** start of SOURCE EXCERPT **

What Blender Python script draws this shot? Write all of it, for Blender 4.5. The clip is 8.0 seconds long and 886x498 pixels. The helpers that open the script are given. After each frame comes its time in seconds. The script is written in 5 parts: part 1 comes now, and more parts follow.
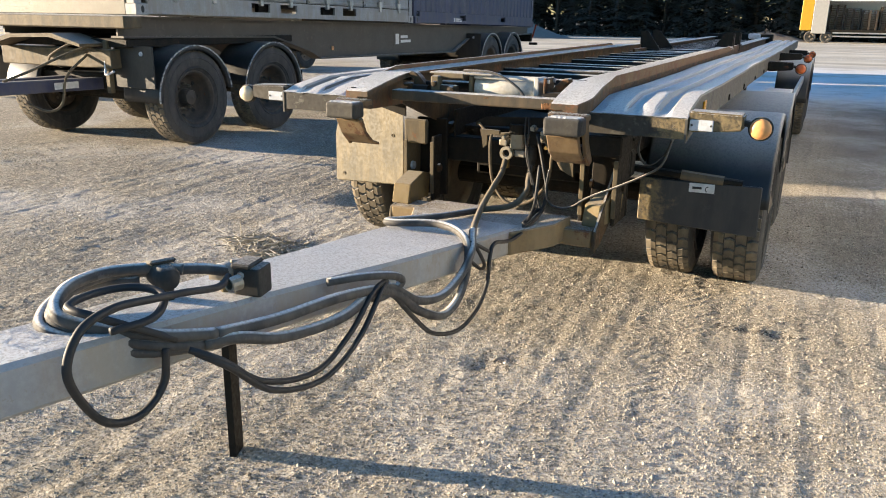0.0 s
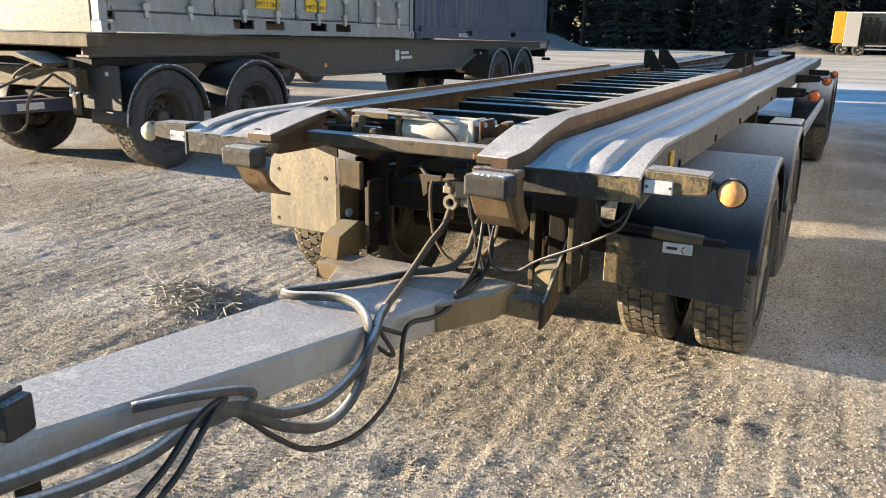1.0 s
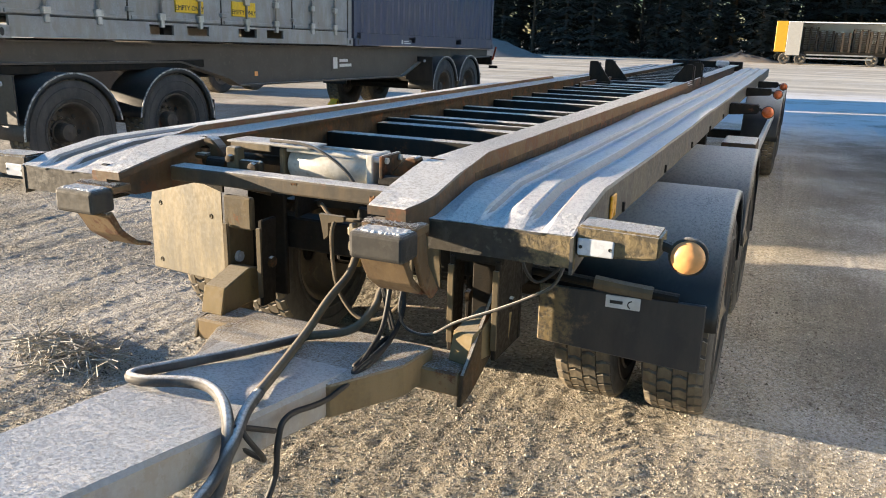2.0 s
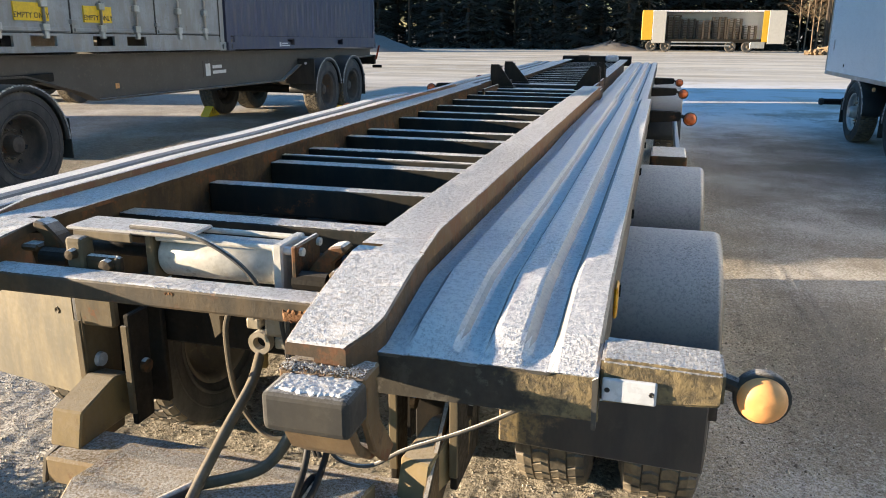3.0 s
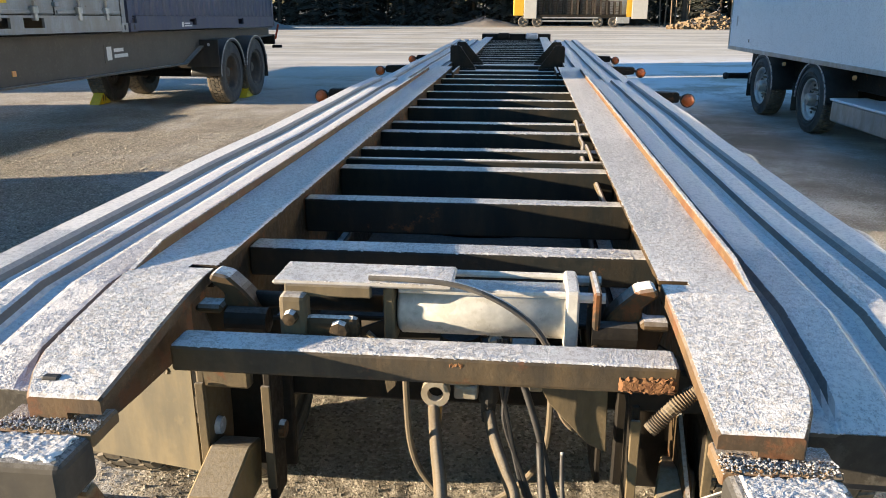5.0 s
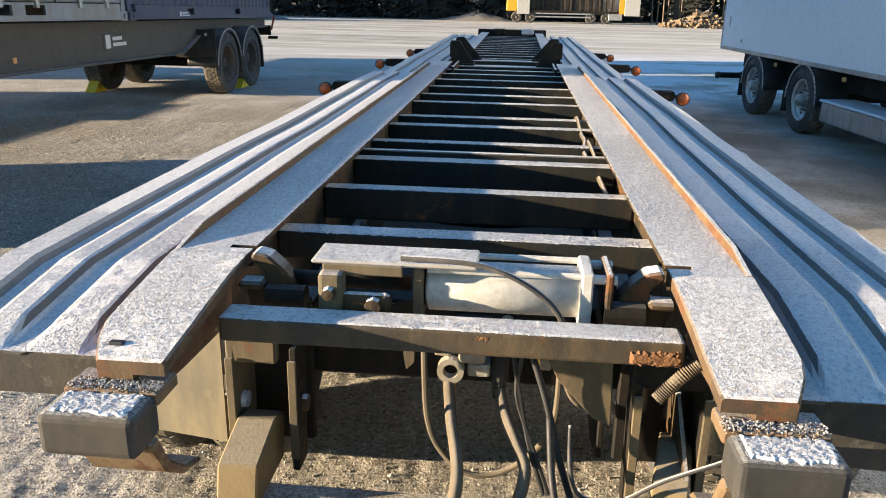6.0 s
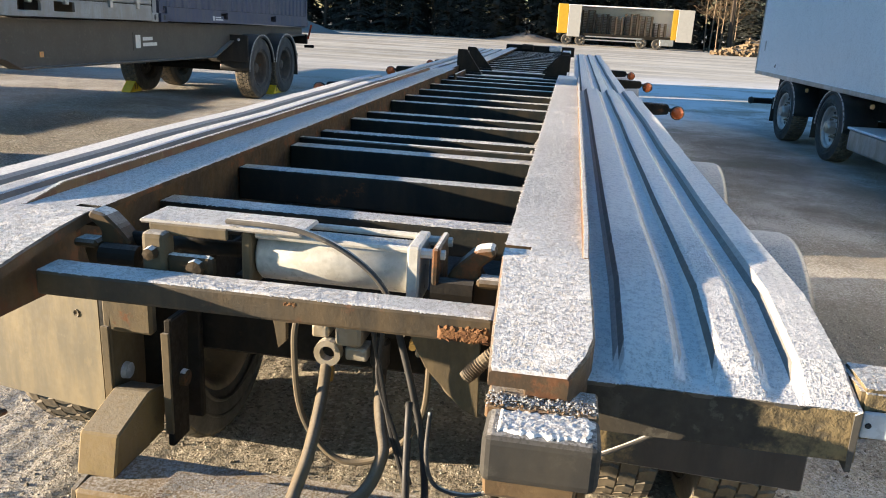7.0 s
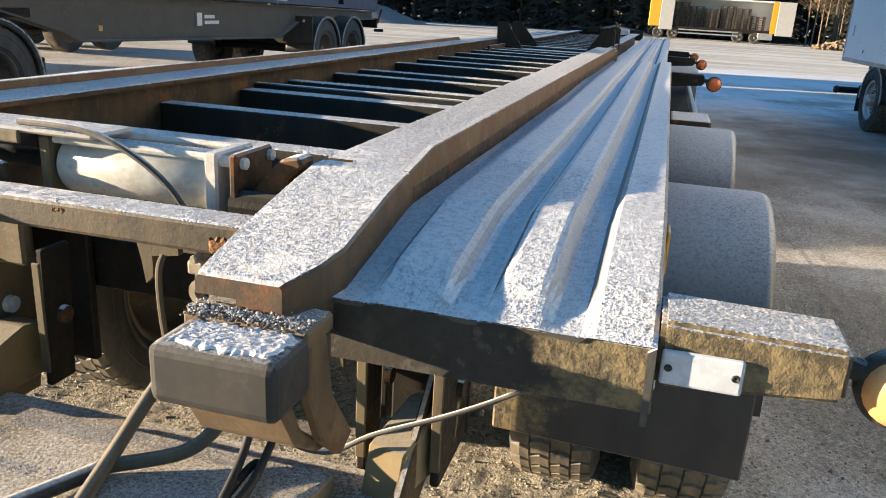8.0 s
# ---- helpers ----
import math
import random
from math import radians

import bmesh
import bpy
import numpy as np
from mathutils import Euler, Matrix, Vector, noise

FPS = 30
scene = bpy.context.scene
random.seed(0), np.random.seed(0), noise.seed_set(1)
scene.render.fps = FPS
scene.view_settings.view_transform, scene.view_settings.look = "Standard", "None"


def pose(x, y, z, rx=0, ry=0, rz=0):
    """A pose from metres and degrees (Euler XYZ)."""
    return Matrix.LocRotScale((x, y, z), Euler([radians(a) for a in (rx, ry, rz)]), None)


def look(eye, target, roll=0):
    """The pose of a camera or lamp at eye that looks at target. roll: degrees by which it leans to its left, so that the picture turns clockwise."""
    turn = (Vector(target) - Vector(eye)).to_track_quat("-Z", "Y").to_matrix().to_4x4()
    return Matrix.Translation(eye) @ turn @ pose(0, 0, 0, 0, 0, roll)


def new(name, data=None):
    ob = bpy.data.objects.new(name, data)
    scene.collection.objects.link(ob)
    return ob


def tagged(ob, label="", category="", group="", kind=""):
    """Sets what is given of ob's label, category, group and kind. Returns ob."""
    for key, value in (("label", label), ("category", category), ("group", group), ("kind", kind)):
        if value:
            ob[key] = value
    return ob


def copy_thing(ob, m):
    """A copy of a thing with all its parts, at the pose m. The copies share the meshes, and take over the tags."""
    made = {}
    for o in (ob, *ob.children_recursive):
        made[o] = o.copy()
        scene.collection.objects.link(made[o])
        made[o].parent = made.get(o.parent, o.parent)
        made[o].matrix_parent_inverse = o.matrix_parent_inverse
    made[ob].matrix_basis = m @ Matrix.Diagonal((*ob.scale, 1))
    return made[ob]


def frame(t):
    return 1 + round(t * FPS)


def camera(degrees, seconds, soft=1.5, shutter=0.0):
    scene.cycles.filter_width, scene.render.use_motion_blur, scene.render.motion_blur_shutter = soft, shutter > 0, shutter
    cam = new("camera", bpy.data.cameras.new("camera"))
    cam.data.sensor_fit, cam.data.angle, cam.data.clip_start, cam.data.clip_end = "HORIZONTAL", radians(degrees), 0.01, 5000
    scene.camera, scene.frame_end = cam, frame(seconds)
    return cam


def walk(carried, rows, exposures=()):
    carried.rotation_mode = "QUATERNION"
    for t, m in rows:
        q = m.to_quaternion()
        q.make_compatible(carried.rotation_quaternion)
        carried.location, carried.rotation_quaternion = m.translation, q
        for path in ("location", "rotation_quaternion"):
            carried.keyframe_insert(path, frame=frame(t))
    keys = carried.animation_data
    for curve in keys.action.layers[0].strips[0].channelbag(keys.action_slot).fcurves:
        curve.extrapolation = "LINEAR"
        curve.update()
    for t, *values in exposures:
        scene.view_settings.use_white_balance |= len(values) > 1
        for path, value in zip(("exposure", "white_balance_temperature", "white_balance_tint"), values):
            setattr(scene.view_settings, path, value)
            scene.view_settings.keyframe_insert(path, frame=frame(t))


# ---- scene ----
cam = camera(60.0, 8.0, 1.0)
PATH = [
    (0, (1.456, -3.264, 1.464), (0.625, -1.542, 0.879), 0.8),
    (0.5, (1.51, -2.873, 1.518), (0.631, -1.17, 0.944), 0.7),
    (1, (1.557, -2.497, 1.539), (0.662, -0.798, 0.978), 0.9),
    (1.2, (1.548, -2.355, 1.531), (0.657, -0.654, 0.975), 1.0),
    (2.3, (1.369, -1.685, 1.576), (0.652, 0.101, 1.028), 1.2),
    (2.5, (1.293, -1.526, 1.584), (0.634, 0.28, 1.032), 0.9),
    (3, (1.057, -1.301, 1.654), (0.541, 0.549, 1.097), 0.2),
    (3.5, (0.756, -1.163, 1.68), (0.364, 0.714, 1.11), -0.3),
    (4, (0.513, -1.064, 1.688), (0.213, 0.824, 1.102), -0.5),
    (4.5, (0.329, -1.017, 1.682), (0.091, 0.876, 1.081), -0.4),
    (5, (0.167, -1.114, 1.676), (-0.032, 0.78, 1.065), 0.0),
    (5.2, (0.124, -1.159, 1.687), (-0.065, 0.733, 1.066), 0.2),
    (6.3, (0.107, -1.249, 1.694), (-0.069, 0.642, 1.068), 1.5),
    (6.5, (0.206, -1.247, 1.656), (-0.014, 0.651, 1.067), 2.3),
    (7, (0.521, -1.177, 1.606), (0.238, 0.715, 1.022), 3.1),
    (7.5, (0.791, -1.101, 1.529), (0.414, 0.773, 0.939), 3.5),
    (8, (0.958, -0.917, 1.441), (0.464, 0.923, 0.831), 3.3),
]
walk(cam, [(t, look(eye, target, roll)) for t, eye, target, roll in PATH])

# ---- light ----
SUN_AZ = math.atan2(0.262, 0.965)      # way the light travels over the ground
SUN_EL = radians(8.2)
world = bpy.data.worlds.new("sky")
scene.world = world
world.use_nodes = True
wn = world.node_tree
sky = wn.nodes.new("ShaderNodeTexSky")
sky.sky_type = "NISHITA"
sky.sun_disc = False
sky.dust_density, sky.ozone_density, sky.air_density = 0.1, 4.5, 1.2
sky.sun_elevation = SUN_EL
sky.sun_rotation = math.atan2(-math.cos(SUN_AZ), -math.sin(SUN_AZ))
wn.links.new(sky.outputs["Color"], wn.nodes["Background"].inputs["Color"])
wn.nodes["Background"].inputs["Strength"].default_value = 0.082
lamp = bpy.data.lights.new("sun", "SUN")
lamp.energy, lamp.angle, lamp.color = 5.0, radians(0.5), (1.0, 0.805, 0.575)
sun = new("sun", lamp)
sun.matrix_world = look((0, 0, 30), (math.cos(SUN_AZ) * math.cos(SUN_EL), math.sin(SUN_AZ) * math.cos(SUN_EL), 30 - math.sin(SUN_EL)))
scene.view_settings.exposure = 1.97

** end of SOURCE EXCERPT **

PROBLEM: Every line of the material is to be quoted exactly, with no pictures carried over.

WRITTEN ANSWER:
What Blender Python script draws this shot? Write all of it, for Blender 4.5. The clip is 8.0 seconds long and 886x498 pixels. The helpers that open the script are given. After each frame comes its time in seconds. The script is written in 5 parts: part 1 comes now, and more parts follow.
0.0 s
1.0 s
2.0 s
3.0 s
5.0 s
6.0 s
7.0 s
8.0 s
# ---- helpers ----
import math
import random
from math import radians

import bmesh
import bpy
import numpy as np
from mathutils import Euler, Matrix, Vector, noise

FPS = 30
scene = bpy.context.scene
random.seed(0), np.random.seed(0), noise.seed_set(1)
scene.render.fps = FPS
scene.view_settings.view_transform, scene.view_settings.look = "Standard", "None"


def pose(x, y, z, rx=0, ry=0, rz=0):
    """A pose from metres and degrees (Euler XYZ)."""
    return Matrix.LocRotScale((x, y, z), Euler([radians(a) for a in (rx, ry, rz)]), None)


def look(eye, target, roll=0):
    """The pose of a camera or lamp at eye that looks at target. roll: degrees by which it leans to its left, so that the picture turns clockwise."""
    turn = (Vector(target) - Vector(eye)).to_track_quat("-Z", "Y").to_matrix().to_4x4()
    return Matrix.Translation(eye) @ turn @ pose(0, 0, 0, 0, 0, roll)


def new(name, data=None):
    ob = bpy.data.objects.new(name, data)
    scene.collection.objects.link(ob)
    return ob


def tagged(ob, label="", category="", group="", kind=""):
    """Sets what is given of ob's label, category, group and kind. Returns ob."""
    for key, value in (("label", label), ("category", category), ("group", group), ("kind", kind)):
        if value:
            ob[key] = value
    return ob


def copy_thing(ob, m):
    """A copy of a thing with all its parts, at the pose m. The copies share the meshes, and take over the tags."""
    made = {}
    for o in (ob, *ob.children_recursive):
        made[o] = o.copy()
        scene.collection.objects.link(made[o])
        made[o].parent = made.get(o.parent, o.parent)
        made[o].matrix_parent_inverse = o.matrix_parent_inverse
    made[ob].matrix_basis = m @ Matrix.Diagonal((*ob.scale, 1))
    return made[ob]


def frame(t):
    return 1 + round(t * FPS)


def camera(degrees, seconds, soft=1.5, shutter=0.0):
    scene.cycles.filter_width, scene.render.use_motion_blur, scene.render.motion_blur_shutter = soft, shutter > 0, shutter
    cam = new("camera", bpy.data.cameras.new("camera"))
    cam.data.sensor_fit, cam.data.angle, cam.data.clip_start, cam.data.clip_end = "HORIZONTAL", radians(degrees), 0.01, 5000
    scene.camera, scene.frame_end = cam, frame(seconds)
    return cam


def walk(carried, rows, exposures=()):
    carried.rotation_mode = "QUATERNION"
    for t, m in rows:
        q = m.to_quaternion()
        q.make_compatible(carried.rotation_quaternion)
        carried.location, carried.rotation_quaternion = m.translation, q
        for path in ("location", "rotation_quaternion"):
            carried.keyframe_insert(path, frame=frame(t))
    keys = carried.animation_data
    for curve in keys.action.layers[0].strips[0].channelbag(keys.action_slot).fcurves:
        curve.extrapolation = "LINEAR"
        curve.update()
    for t, *values in exposures:
        scene.view_settings.use_white_balance |= len(values) > 1
        for path, value in zip(("exposure", "white_balance_temperature", "white_balance_tint"), values):
            setattr(scene.view_settings, path, value)
            scene.view_settings.keyframe_insert(path, frame=frame(t))


# ---- scene ----
cam = camera(60.0, 8.0, 1.0)
PATH = [
    (0, (1.456, -3.264, 1.464), (0.625, -1.542, 0.879), 0.8),
    (0.5, (1.51, -2.873, 1.518), (0.631, -1.17, 0.944), 0.7),
    (1, (1.557, -2.497, 1.539), (0.662, -0.798, 0.978), 0.9),
    (1.2, (1.548, -2.355, 1.531), (0.657, -0.654, 0.975), 1.0),
    (2.3, (1.369, -1.685, 1.576), (0.652, 0.101, 1.028), 1.2),
    (2.5, (1.293, -1.526, 1.584), (0.634, 0.28, 1.032), 0.9),
    (3, (1.057, -1.301, 1.654), (0.541, 0.549, 1.097), 0.2),
    (3.5, (0.756, -1.163, 1.68), (0.364, 0.714, 1.11), -0.3),
    (4, (0.513, -1.064, 1.688), (0.213, 0.824, 1.102), -0.5),
    (4.5, (0.329, -1.017, 1.682), (0.091, 0.876, 1.081), -0.4),
    (5, (0.167, -1.114, 1.676), (-0.032, 0.78, 1.065), 0.0),
    (5.2, (0.124, -1.159, 1.687), (-0.065, 0.733, 1.066), 0.2),
    (6.3, (0.107, -1.249, 1.694), (-0.069, 0.642, 1.068), 1.5),
    (6.5, (0.206, -1.247, 1.656), (-0.014, 0.651, 1.067), 2.3),
    (7, (0.521, -1.177, 1.606), (0.238, 0.715, 1.022), 3.1),
    (7.5, (0.791, -1.101, 1.529), (0.414, 0.773, 0.939), 3.5),
    (8, (0.958, -0.917, 1.441), (0.464, 0.923, 0.831), 3.3),
]
walk(cam, [(t, look(eye, target, roll)) for t, eye, target, roll in PATH])

# ---- light ----
SUN_AZ = math.atan2(0.262, 0.965)      # way the light travels over the ground
SUN_EL = radians(8.2)
world = bpy.data.worlds.new("sky")
scene.world = world
world.use_nodes = True
wn = world.node_tree
sky = wn.nodes.new("ShaderNodeTexSky")
sky.sky_type = "NISHITA"
sky.sun_disc = False
sky.dust_density, sky.ozone_density, sky.air_density = 0.1, 4.5, 1.2
sky.sun_elevation = SUN_EL
sky.sun_rotation = math.atan2(-math.cos(SUN_AZ), -math.sin(SUN_AZ))
wn.links.new(sky.outputs["Color"], wn.nodes["Background"].inputs["Color"])
wn.nodes["Background"].inputs["Strength"].default_value = 0.082
lamp = bpy.data.lights.new("sun", "SUN")
lamp.energy, lamp.angle, lamp.color = 5.0, radians(0.5), (1.0, 0.805, 0.575)
sun = new("sun", lamp)
sun.matrix_world = look((0, 0, 30), (math.cos(SUN_AZ) * math.cos(SUN_EL), math.sin(SUN_AZ) * math.cos(SUN_EL), 30 - math.sin(SUN_EL)))
scene.view_settings.exposure = 1.97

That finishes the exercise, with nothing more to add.